The party chairman's job is to help increase the number of Republican
officeholders by, for example, talking people like Racicot into running.
Racicot should eliminate the middleman. Congressional Republicans may
need operational support, but what they really need are reinforcements.
Sebastian Mallaby's Not-So-Sensible Idea
Washington Post columnist Sebastian Mallaby rises to the defense of a
"sensible" government program that Left and Right are ganging
up on: aid
to compensate workers laid off because of trade. Such aid might defuse
opposition to free trade and thus help President Bush win authority to
negotiate trade agreements. But labor unions are against it because they
don't want to help the president's trade agenda, and so are reflexively
anti-government conservatives.
But Mallaby doesn't
make the policy case for his pet program and actually undermines the political
argument for it. The obvious policy objections are pretty simple: Why
should the government compensate workers who lose their job because of
trade, and not workers who lose their job because of domestic competition?
And how is the government to determine which layoffs are a result of trade
liberalization rather than of, say, a poor corporate strategy?
A few billion dollars
in extra federal spending would be worth it in order to make progress
toward cutting taxes on international trade. But how will the aid do that?
Mallaby's argument is that it will reduce antagonism toward trade. But
the major constituency that opposes trade-organized labor-has already
made it clear that it doesn't care for the aid program. So what does it
buy?
Daschle's
Persecution Complex
On Meet the Press yesterday, Tom Daschle was asked about the House Democrats'
new ad campaign, the one that talks about the "Bush recession."
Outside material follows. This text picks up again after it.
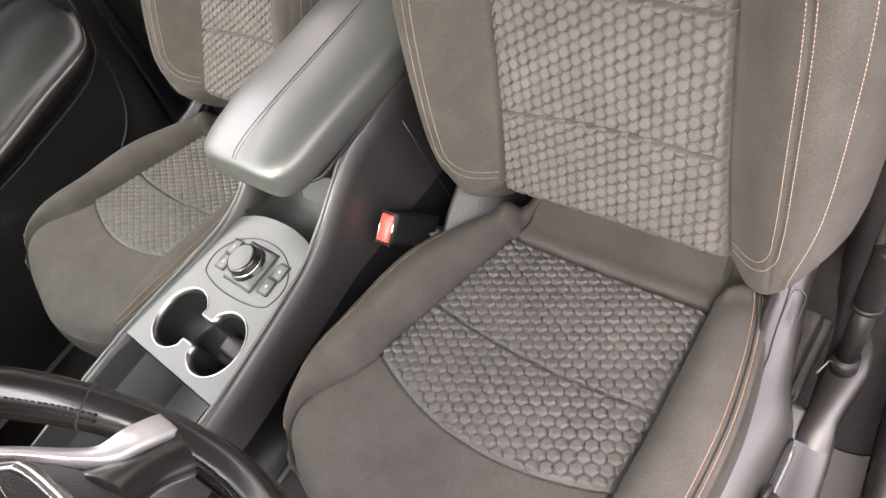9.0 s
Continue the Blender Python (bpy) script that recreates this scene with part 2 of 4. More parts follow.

Daschle dodged the question, saying, not unreasonably, that he had not
seen the ads and thus would not comment. But the first words out of his
mouth were these: "Well, of course, the Republicans have been running
attack ads for some time against many Democrats including Mr. Gephardt
and myself, so that's not uncommon." The Republican campaign committees
are protesting that in fact, they haven't been running any ads about Daschle
or Gephardt.
The biggest race
coming up in Daschle's home state of South Dakota is the re-election campaign
of his fellow Senate Democrat, Tim Johnson. The Republican in that race,
John Thune, has run ads saying that he can work with President Bush and
Daschle-which is about as far from an attack on Daschle as you can get.
Idiocy Watch
"The war started out very masculine-the hijackers were men, the mullahs
and bin Laden were men, Rumsfeld, Cheney (and where is Lynne Cheney now
that we would like to hear from her?), Powell, Bush, and the generals
were all men. In spite of Condoleezza Rice, the war could have remained
an entirely masculine enterprise, all about men pursuing and catching
men, all about being manly and making the necessary sacrifices and fighting
to the death and having no doubts and ridiculing dissent (and the most
hated dissenters, mild and reasonable though their dissent has been, have
been women). And then the Afghan women took off their burkas. That was
when I put my doubts away, for the time being." Jane Smiley,
"Women's Crusade," The New York Times Magazine, Dec. 2. The
clincher is in the bio line: "Jane Smiley is the author, most recently,
of 'Horse Heaven' and is now working on a novel about the Reagan years."